Initial share sales evaporated in the fourth quarter of last year after New York-based Lehman Brothers Holdings Inc. filed for the world’s largest bankruptcy and spurred a credit- market freeze. The drought lasted until September as an average of two U.S. companies a month went public, the slowest pace since at least 1995.
IPOs rebounded after the Standard & Poor’s 500 Index rallied more than 50 percent from a 12-year low in March and the U.S. government lent, spent or guaranteed $11.6 trillion to shore up banks and revive the economy. IPOs since September accounted for 74 percent of this year’s $11.5 billion in sales.
Lagging Returns
The sales include those by private-equity firms, which are trying to exit some of the $1.4 trillion in deals they made in 2006 and 2007 and return cash to their investors.
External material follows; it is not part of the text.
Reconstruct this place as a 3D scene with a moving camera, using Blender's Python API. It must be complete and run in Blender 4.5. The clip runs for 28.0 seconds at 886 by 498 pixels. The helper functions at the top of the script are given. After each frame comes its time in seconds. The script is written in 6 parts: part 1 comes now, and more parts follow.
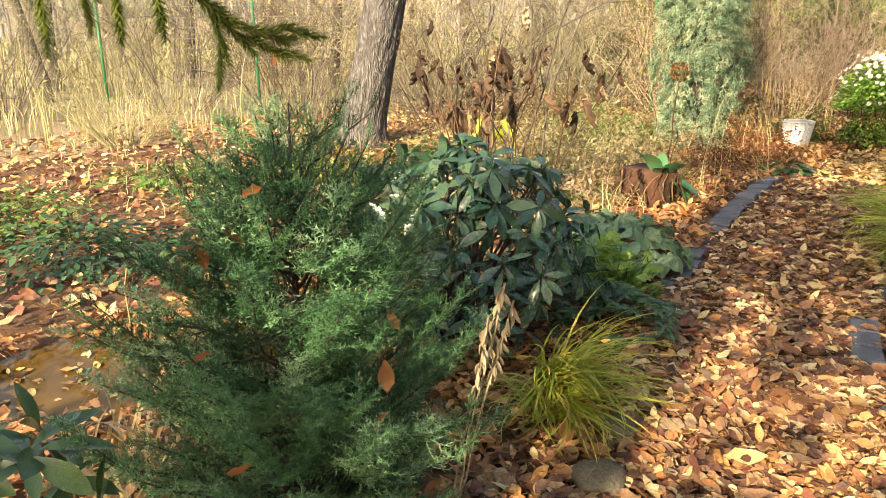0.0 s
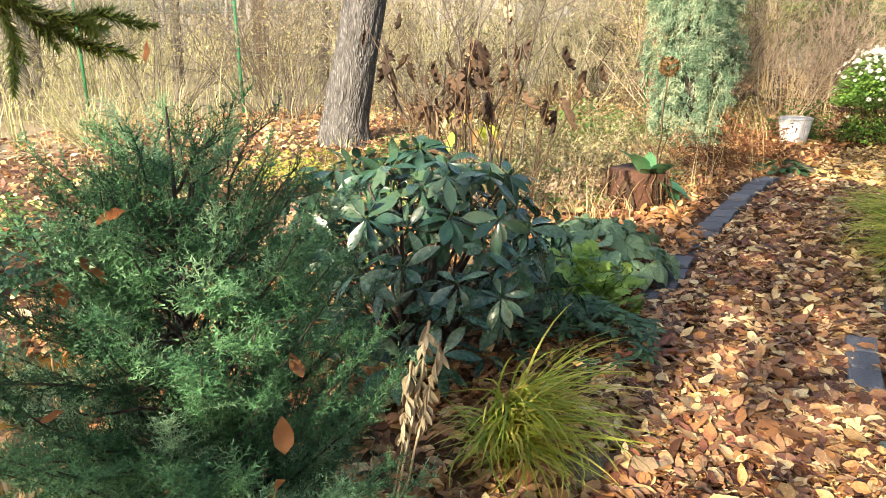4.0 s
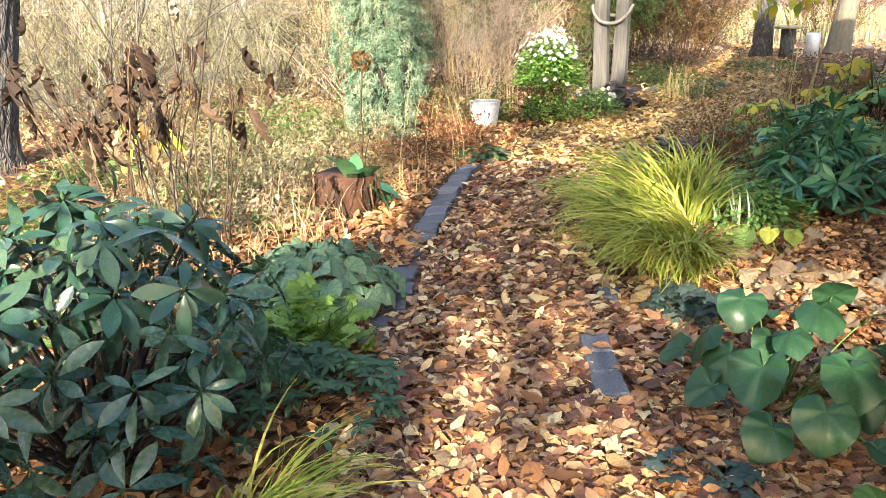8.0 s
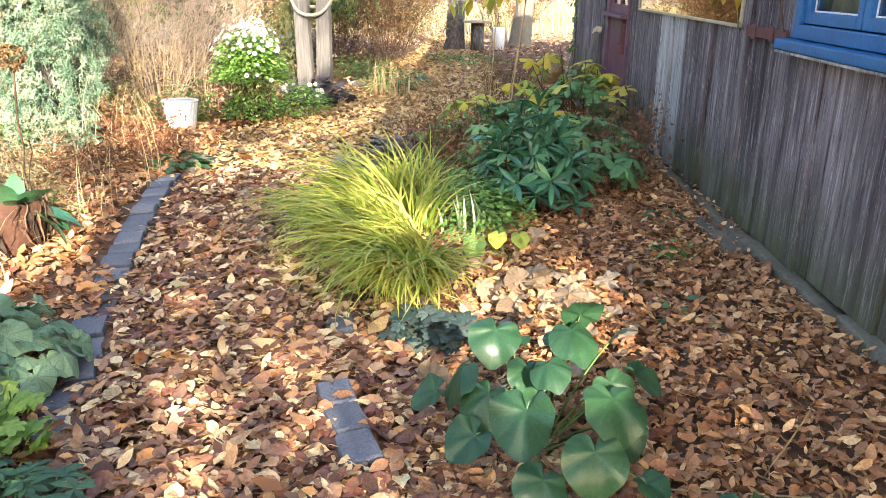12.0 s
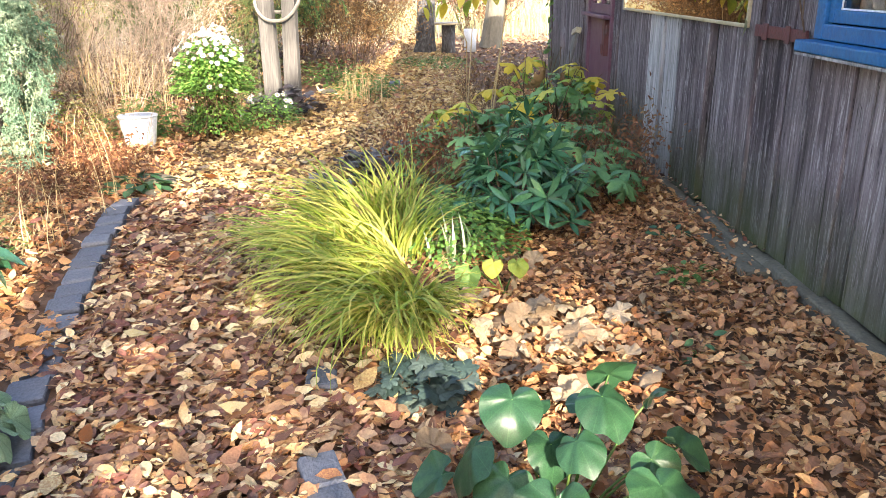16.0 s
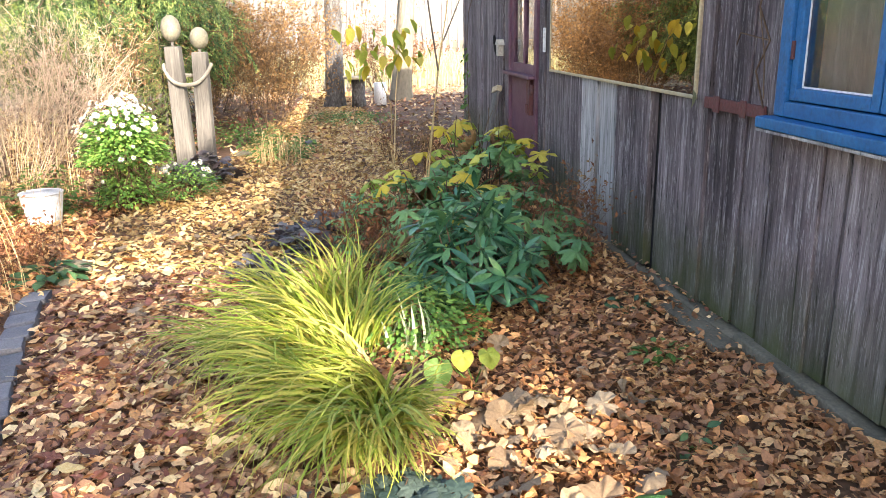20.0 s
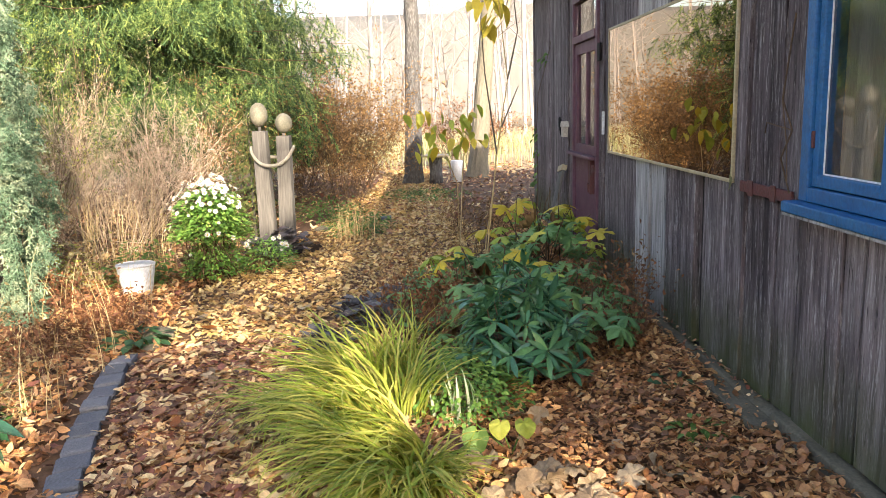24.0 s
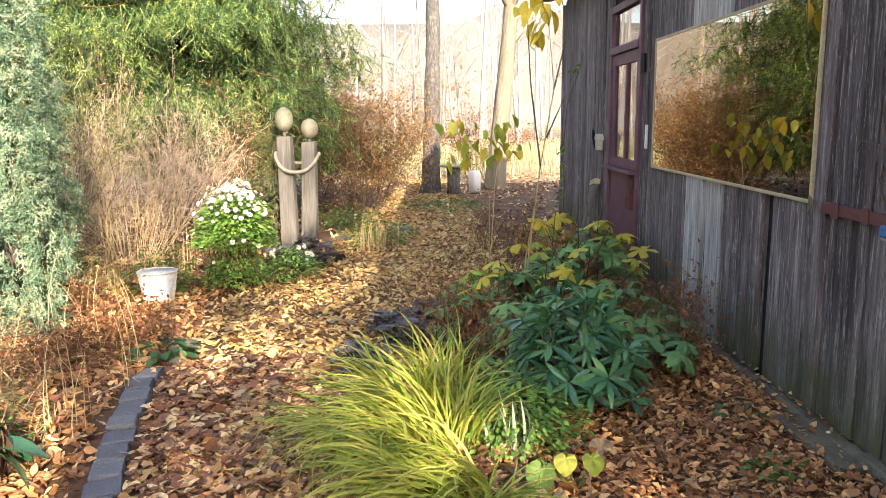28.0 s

New York-based Blackstone, the world’s largest private-equity firm, is planning to list as many as eight companies, according to a person familiar with the situation.
The revival hasn’t coincided with bigger returns.
The IPOs of 18 American companies since September through yesterday have trailed the S&P 500 by 0.2 percentage point on average in the first month of trading, the worst performance in Bloomberg data going back 14 years. Offerings by U.S. companies have beaten the S&P 500 by an average 21.3 percentage points after their listings, the data show.
“Demand for stocks will probably go to proven entities, rather than new entrants,” said Jack Ablin, chief investment officer of Harris Private Bank in Chicago, which oversees $60 billion. “It’s harder for new companies to entice buyers. Companies that are trying to access the capital markets to pay down debt are having a poor reception.”